Je soutiens également pleinement la redéfinition par voie de négociation, avant le 31 janvier 2016, de la liste des métiers du spectacle vivant ouvrant droit au régime de l'intermittence. Trop d'abus ont eu lieu qui ont parfois altéré l'image des métiers du spectacle. Je déplore d'entendre aujourd'hui encore, hors de notre assemblée il est vrai, les avis tranchés de ceux qui jugent la situation des intermittents « avantageuse » et pensent qu'ils sont en quelque sorte « privilégiés ». Tous les métiers du spectacle nécessitent un investissement et un réel don de soi, et la plupart des intermittents voudraient bien être davantage sur scène, derrière une caméra, ou encore aux manettes d'une régie. II était donc important de rappeler les conditions pour conclure un CDDU, même si nous avons conscience que cela ne pourra éviter tous les écueils, et si nous savons qu'il sera nécessaire de mettre en place des contrôles complémentaires.

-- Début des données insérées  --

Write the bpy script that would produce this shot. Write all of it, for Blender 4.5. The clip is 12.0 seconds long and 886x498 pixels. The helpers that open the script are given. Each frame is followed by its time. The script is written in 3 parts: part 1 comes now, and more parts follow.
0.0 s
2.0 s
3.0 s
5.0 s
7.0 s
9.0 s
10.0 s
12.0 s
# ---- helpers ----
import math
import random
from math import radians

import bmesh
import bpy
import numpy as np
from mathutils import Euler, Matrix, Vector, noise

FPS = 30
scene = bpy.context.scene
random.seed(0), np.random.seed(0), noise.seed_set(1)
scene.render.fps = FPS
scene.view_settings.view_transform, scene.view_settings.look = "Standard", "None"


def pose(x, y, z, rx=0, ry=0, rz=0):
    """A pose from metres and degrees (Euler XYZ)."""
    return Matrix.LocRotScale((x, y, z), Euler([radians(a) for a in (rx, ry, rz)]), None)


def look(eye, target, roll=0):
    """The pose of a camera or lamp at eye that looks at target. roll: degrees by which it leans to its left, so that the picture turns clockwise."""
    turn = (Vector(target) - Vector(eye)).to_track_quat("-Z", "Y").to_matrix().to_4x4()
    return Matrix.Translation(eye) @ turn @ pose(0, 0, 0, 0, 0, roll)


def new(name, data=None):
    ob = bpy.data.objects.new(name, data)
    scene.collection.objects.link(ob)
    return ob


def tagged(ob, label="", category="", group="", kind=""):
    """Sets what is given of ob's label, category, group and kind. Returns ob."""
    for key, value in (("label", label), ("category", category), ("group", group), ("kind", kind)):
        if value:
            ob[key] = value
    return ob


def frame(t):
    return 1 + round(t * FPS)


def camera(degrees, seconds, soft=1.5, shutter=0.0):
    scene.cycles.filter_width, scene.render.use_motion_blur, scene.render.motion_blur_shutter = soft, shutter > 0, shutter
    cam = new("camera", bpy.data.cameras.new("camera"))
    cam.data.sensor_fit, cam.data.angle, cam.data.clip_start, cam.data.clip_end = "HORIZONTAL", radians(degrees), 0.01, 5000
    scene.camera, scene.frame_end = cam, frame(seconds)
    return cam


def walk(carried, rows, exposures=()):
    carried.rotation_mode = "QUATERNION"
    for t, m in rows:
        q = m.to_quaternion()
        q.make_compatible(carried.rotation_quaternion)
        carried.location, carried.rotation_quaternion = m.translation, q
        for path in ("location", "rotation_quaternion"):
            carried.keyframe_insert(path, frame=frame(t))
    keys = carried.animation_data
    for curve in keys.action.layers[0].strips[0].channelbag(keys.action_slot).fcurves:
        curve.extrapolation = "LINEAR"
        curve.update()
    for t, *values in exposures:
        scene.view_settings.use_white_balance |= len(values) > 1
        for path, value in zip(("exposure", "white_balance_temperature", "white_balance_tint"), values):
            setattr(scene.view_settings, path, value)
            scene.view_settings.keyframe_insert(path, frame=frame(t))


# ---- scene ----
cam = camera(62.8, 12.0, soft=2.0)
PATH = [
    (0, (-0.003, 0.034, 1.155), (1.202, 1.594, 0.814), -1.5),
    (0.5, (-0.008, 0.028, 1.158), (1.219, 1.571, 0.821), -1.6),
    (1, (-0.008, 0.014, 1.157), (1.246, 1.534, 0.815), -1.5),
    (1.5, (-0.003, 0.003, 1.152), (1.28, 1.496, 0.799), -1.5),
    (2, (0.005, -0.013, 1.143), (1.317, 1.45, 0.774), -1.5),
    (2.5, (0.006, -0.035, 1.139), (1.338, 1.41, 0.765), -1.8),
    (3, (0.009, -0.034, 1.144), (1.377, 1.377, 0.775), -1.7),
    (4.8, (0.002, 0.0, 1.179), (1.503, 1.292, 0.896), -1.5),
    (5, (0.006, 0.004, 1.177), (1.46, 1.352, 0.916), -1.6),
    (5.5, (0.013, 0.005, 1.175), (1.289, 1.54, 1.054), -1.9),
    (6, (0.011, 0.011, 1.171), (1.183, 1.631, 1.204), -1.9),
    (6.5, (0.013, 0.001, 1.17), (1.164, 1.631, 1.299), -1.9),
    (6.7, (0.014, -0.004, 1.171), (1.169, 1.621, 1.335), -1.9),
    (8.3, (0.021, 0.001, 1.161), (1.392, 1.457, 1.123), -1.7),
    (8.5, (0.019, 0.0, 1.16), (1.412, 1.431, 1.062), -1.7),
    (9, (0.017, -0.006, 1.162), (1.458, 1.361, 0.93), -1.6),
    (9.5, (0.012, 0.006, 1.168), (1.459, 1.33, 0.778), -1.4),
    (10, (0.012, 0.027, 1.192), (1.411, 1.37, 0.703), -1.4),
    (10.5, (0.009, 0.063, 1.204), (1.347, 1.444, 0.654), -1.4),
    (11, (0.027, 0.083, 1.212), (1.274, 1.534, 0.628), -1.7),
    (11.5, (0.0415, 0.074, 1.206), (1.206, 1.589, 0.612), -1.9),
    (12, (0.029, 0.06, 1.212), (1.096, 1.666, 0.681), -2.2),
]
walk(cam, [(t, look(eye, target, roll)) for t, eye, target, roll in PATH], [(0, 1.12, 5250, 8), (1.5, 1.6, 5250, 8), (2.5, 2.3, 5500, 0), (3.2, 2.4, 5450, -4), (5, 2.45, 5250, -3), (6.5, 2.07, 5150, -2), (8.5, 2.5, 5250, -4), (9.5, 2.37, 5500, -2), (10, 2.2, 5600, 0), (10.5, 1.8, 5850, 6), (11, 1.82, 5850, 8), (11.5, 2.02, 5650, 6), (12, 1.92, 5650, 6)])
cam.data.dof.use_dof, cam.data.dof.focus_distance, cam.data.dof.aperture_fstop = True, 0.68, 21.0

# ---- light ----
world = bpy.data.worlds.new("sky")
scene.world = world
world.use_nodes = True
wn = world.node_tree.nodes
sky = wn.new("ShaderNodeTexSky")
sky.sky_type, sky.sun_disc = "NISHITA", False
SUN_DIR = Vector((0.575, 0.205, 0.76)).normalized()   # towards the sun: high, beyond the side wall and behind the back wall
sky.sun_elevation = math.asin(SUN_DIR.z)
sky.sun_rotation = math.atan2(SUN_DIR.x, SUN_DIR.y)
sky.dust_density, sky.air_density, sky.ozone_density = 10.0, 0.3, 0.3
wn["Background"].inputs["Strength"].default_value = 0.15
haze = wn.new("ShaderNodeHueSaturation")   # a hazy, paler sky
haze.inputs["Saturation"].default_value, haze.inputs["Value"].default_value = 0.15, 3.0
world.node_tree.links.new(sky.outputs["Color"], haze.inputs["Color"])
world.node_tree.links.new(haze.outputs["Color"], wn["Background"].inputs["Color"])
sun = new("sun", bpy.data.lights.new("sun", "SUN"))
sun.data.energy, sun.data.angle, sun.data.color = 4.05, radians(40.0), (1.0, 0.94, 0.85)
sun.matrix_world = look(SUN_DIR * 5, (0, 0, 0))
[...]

Enfin, j'aimerais aborder la sanctuarisation du statut des intermittents que permet l'article 20. S'il était nécessaire d'entériner dans la loi l'existence d'un régime particulier, permettez-moi d'exprimer quelques doutes, qui ont aussi été relevés par la Coordination nationale des intermittents et précaires (CIP), quant à la capacité réelle de ce projet de loi à sanctuariser véritablement ce statut, mais aussi à prendre en compte les avancées obtenues. En effet, seule est abordée l'existence même de ce statut, justifiant alors des règles dérogatoires. Mais ne peut-on pas craindre qu'une législation trop floue, qui n'aborde pas les tenants et les aboutissants du statut, ne sécurise pas, in fine, les personnes concernées, en tout cas de manière durable ?
Je crois qu'il est avant tout indispensable d'opérer une clarification du positionnement de la France. Si notre pays se targue à juste titre de son rayonnement culturel, une ambiguïté persiste pourtant quand l'État montre sa volonté de soutenir la culture et ses acteurs par le statut des intermittents sans pour autant en assumer pleinement l'existence et les conséquences qui en résultent. Les politiques publiques culturelles sont manifestement imbriquées avec l'économie. Ayons le courage de le dire : un régime spécial se justifie tout à fait et je le soutiens avec force !
Soyons justes et reconnaissons que ce texte contient des avancées que nous ne pouvons qu'encourager. Nous voulons croire dans la volonté du Gouvernement d'assurer une meilleure protection juridique des intermittents. Le groupe RRDP votera en faveur de l'article 20. Nous veillerons cependant à ce que ces dispositions constituent pour les catégories professionnelles concernées une avancée efficace qui s'inscrive dans le temps.